Copy out every line that contains "this".
____________
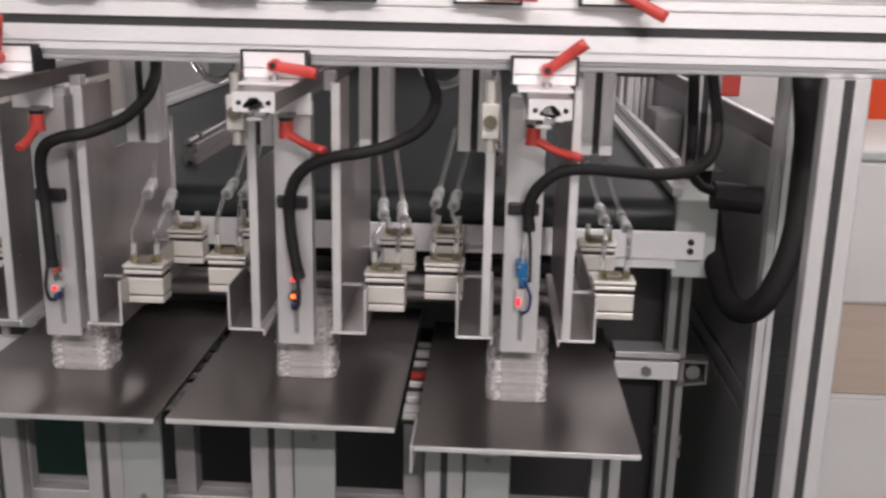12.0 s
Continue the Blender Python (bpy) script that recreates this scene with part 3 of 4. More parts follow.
hose([(-0.216, 0.915, 1.046), (-0.217, 0.914, 1.097), (-0.217, 0.912, 1.127), (-0.216, 0.906, 1.151), (-0.211, 0.900, 1.172), (-0.200, 0.894, 1.186), (-0.181, 0.892, 1.194),
      (-0.159, 0.892, 1.198), (-0.139, 0.898, 1.205), (-0.123, 0.918, 1.213), (-0.111, 0.945, 1.229), (-0.110, 0.97, 1.243), (-0.115, 1.00, 1.261), (-0.125, 1.02, 1.31)])
hose([(0.062, 0.915, 1.042), (0.057, 0.915, 1.068), (0.054, 0.914, 1.095), (0.053, 0.912, 1.118), (0.056, 0.906, 1.137), (0.065, 0.900, 1.157), (0.082, 0.894, 1.172), (0.107, 0.892, 1.181),
      (0.139, 0.892, 1.187), (0.167, 0.898, 1.195), (0.192, 0.918, 1.207), (0.205, 0.945, 1.223), (0.207, 0.97, 1.240), (0.197, 1.00, 1.258), (0.18, 1.02, 1.31)])
hose([(0.313, 0.914, 1.105), (0.312, 0.912, 1.123), (0.315, 0.906, 1.142), (0.326, 0.900, 1.159), (0.344, 0.894, 1.172), (0.371, 0.892, 1.176), (0.413, 0.902, 1.172), (0.453, 0.918, 1.168),
      (0.485, 0.935, 1.170), (0.505, 0.95, 1.180), (0.515, 0.965, 1.195), (0.518, 0.985, 1.222), (0.519, 1.01, 1.243), (0.512, 1.03, 1.30)])


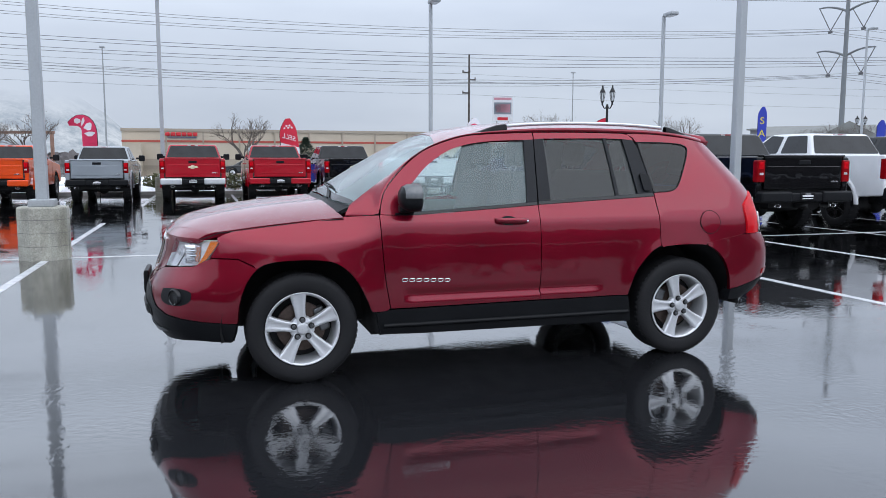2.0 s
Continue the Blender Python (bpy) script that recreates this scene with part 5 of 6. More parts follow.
def power_tower(x, y, height, r0, levels, turn, arm, drop, tip, label):
    root = tagged(empty("power_pylon", pose(x, y, 0, 0, 0, turn)), label, "power pylon", "steel power pylons")
    bm = bmesh.new()
    tube(bm, [(0, 0, -0.2), (0, 0, height * 0.5), (0, 0, height)], r0, 14, r0 * 0.5)
    part("pole", bm, M["galv_dark"], root)
    for z in levels:
        for sg in (-1, 1):
            bm = bmesh.new()
            tube(bm, curve_through([(0, 0, z), (sg * arm * 0.35, 0, z + 0.2 + 0.45 * tip), (sg * arm * 0.7, 0, z + 0.2 + 0.8 * tip), (sg * arm, 0, z + tip)], 4), 0.16, 8, 0.09)
            a = part("crossarm", bm, M["galv_dark"], root)
            for u in (0.18, 0.97):
                bm = bmesh.new()
                p0 = Vector((sg * arm * u, 0, z + (tip - 0.05 if u > 0.5 else 0.15)))
                tube(bm, [p0, (sg * arm * 0.56, 0, z - drop)], 0.06, 6)
                part("insulator", bm, M["insulator"], a)
            bm = bmesh.new()
            box(bm, sg * arm * 0.56 - 0.28, sg * arm * 0.56 + 0.28, -0.08, 0.08, z - drop - 0.3, z - drop + 0.05, 0.03)
            part("clamp", bm, M["insulator"], a)
    return root


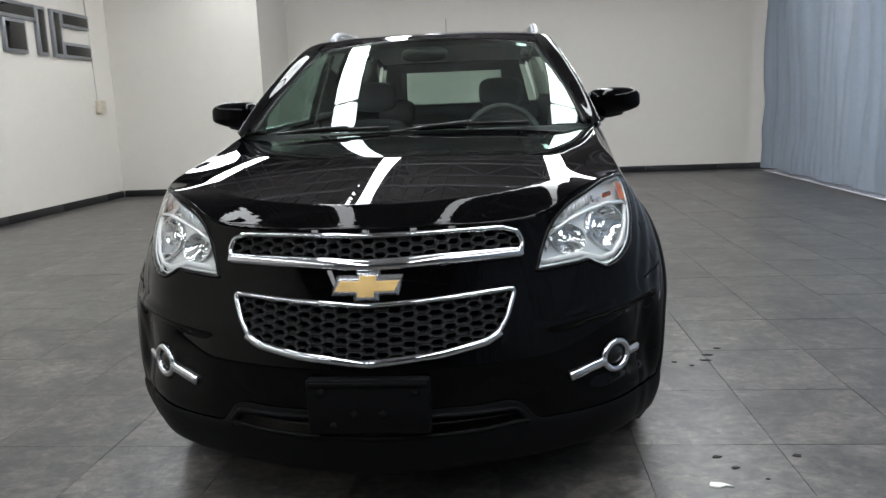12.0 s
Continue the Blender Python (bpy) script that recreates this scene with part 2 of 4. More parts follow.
____________
> _Reply to the exercise_:
Continue the Blender Python (bpy) script that recreates this scene with part 3 of 4. More parts follow.
Continue the Blender Python (bpy) script that recreates this scene with part 5 of 6. More parts follow.
Continue the Blender Python (bpy) script that recreates this scene with part 2 of 4. More parts follow.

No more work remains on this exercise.